Седовласые дамы со свежей горячей завивкой, покачивающиеся, точно водоросли в ленивом течении Вислы, беспокойно вертели головами в поисках тепла, будто самой своей морщинистой кожей хотели высмотреть солнце, но внезапные конвульсии сотрясали прикрытые шотландским пледом руки, стряхивая шерстяную ткань с колен на землю.

Казалось, что под деревьями, где тень листвы давала какую-никакую прохладу, сердце передохнет минутку, но и тут с опущенных на песок носилок на тебя неподвижным взором глядели дети, чьи ноги были стиснуты металлическими обручами и оплетены кожаными ремнями.

Мужчины с тронутыми сединой висками осторожно, кончиками пальцев разглаживали шали на плечах старушек-матерей, навсегда вросших в глубокие кресла, которые со скрежетом ползли по песку на никелированных полозьях, будто парадные сани Снежной королевы.

Подголовники каталок, с холодной заботливостью парикмахерских кресел обнимающие бессильные затылки. Болты под мышками, которые надо вовремя подкрутить, чтобы удержать в правильном положении позвоночник под твердым сафьяновым жилетом. Упроченные китовым усом корсеты, обещающие, что вечной будет недвижность рук и ног. Вся эта замысловатая архитектура боли, обычно со страхом и стыдом скрываемая под рубашкой, под платьем, под пальто, теперь горела на солнце отблесками никеля и меди.

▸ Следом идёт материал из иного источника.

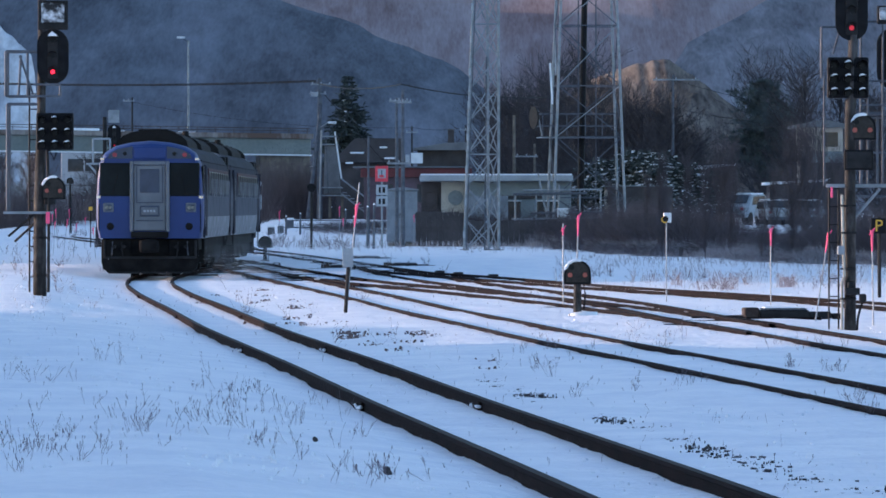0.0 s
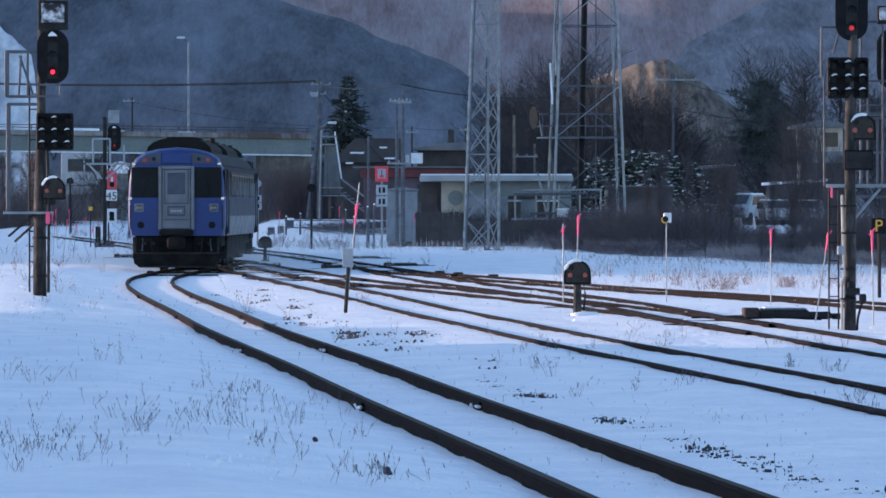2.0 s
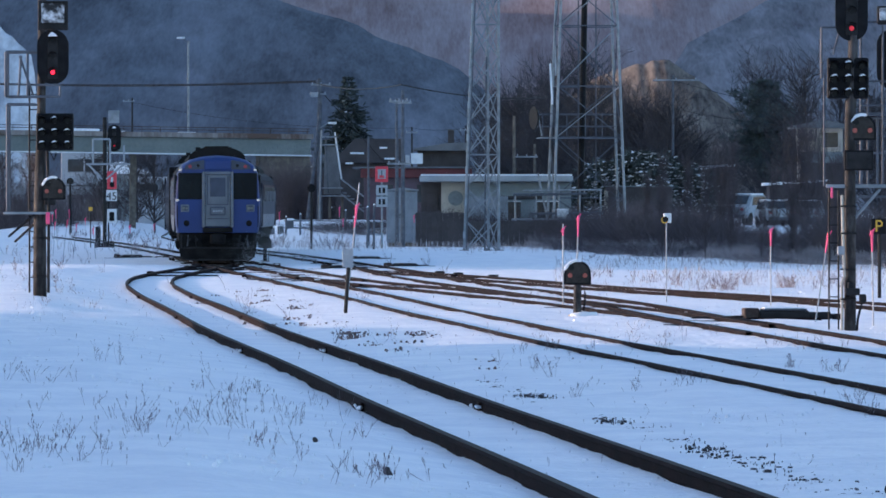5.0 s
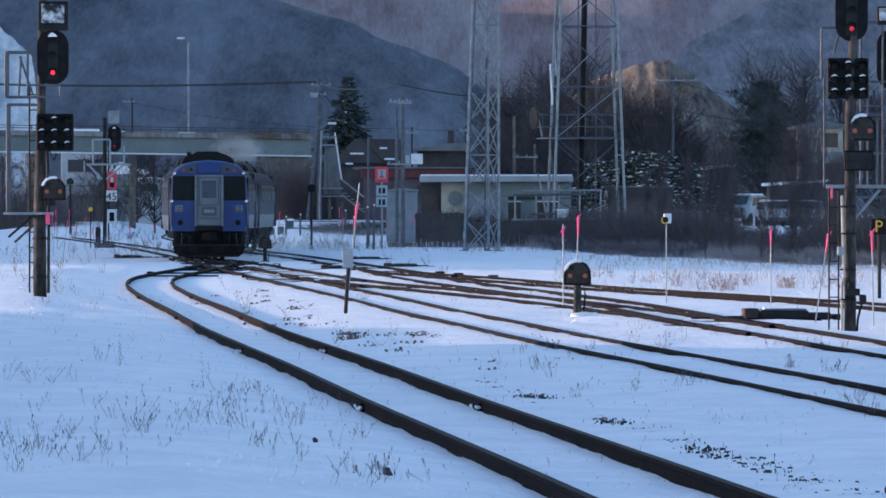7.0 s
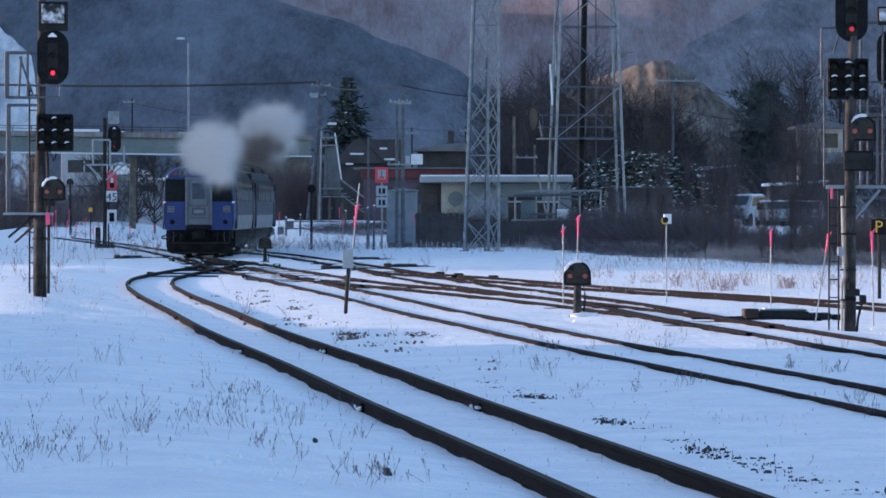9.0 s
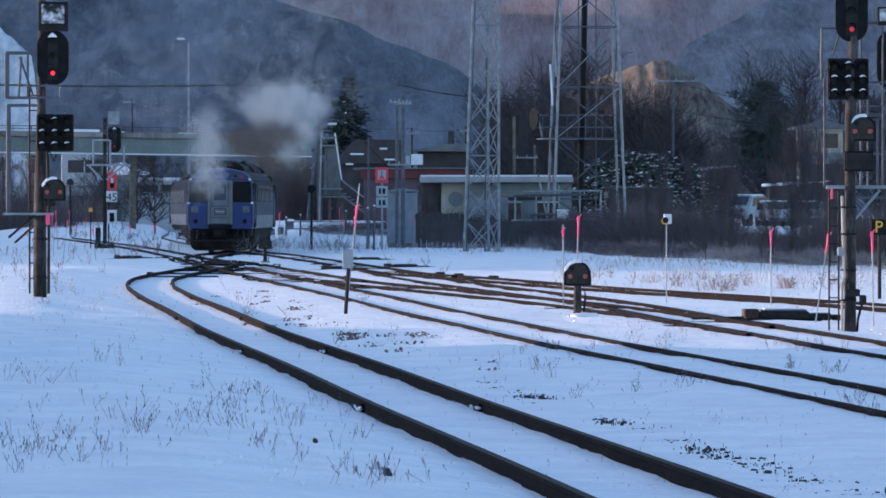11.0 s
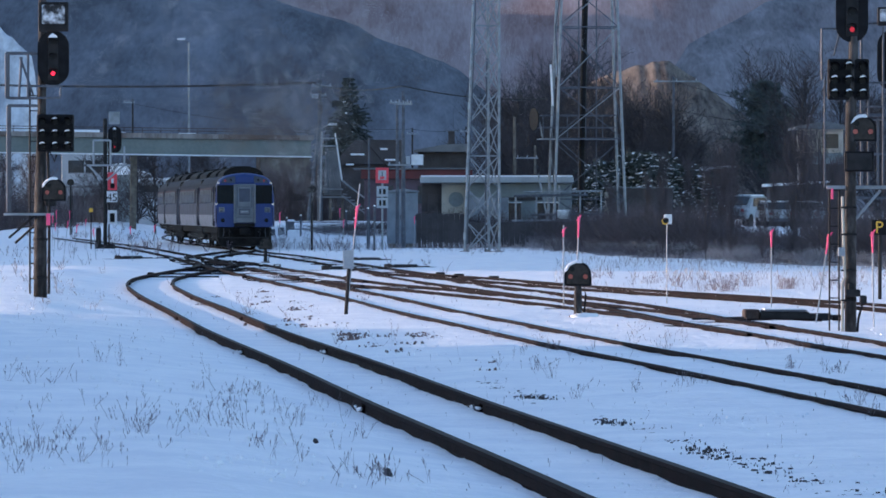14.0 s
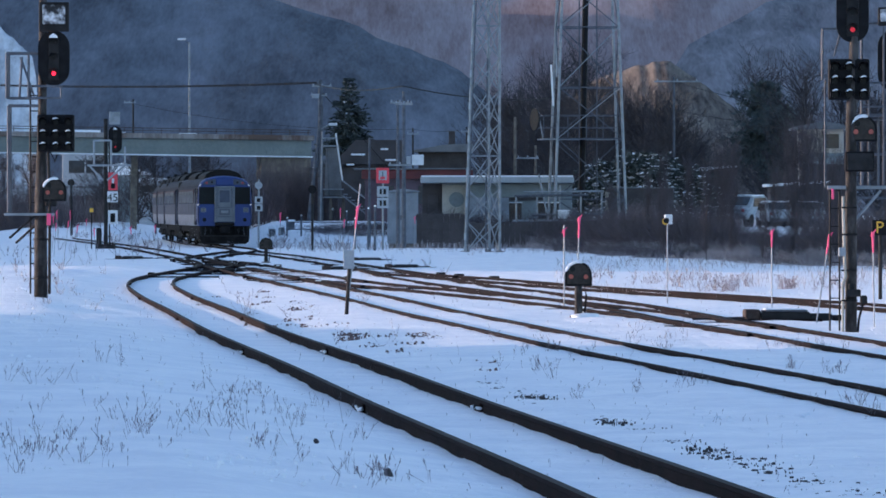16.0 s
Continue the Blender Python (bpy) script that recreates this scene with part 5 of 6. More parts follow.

Мы — отец, Анджей и я — шли к дверям костела по узкому проходу между колясками, носилками, креслами на полозьях, нищие протягивали руки с медной кружкой, на дне которой побрякивала одинокая монета, звенели колеса, постукивали палки, гравий хрустел под ногами, а я думал, старался думать о чем угодно, только не об этом. Ах, огромные мосты над Рейном, которыми я хотел одарить далекий Кельн, ах, прекрасная скала Лорелеи, вырастающая из-за излучины темной реки, когда пароход «Германия» проплывал мимо холмов с виноградниками, ах, чудесные леса за Кампиносом[31], по которым мы с отцом и Анджеем, веселые, счастливые, смеющиеся, бродили под летним дождем. Каждой мыслью, каждым ударом сердца я убегал с этой площади, от этого дребезжанья колесных спиц, скрипа полозьев, от успокаивающего шепота, которым гасили боль, и в конце концов моя непослушная мысль, не подчиняющаяся велению сердца, жаждущая передышки, полетела на площадь перед собором св. Стефана, на Грабен, на прекрасную Кертнерштрассе, и когда начала кружить по тротуарам Ринга, когда миновала Burgtheater, когда заглянула в Naturhistorisches Museum, где я побывал однажды осенним днем, я подумал о принце и юной девушке[32], про которых вскоре после приезда из Вены рассказала нам панна Эстер.

вернуться

31

Кампинос — деревня под Варшавой на краю Кампиносской пущи.

вернуться

32

Речь идет об эрцгерцоге и кронпринце австрийском Рудольфе (1858–1889), который страстно влюбился в румынскую баронессу Марию Вечера, но под давлением отца, императора Франца-Иосифа, дал слово порвать с ней. История закончилась двойным самоубийством Рудольфа и Марии.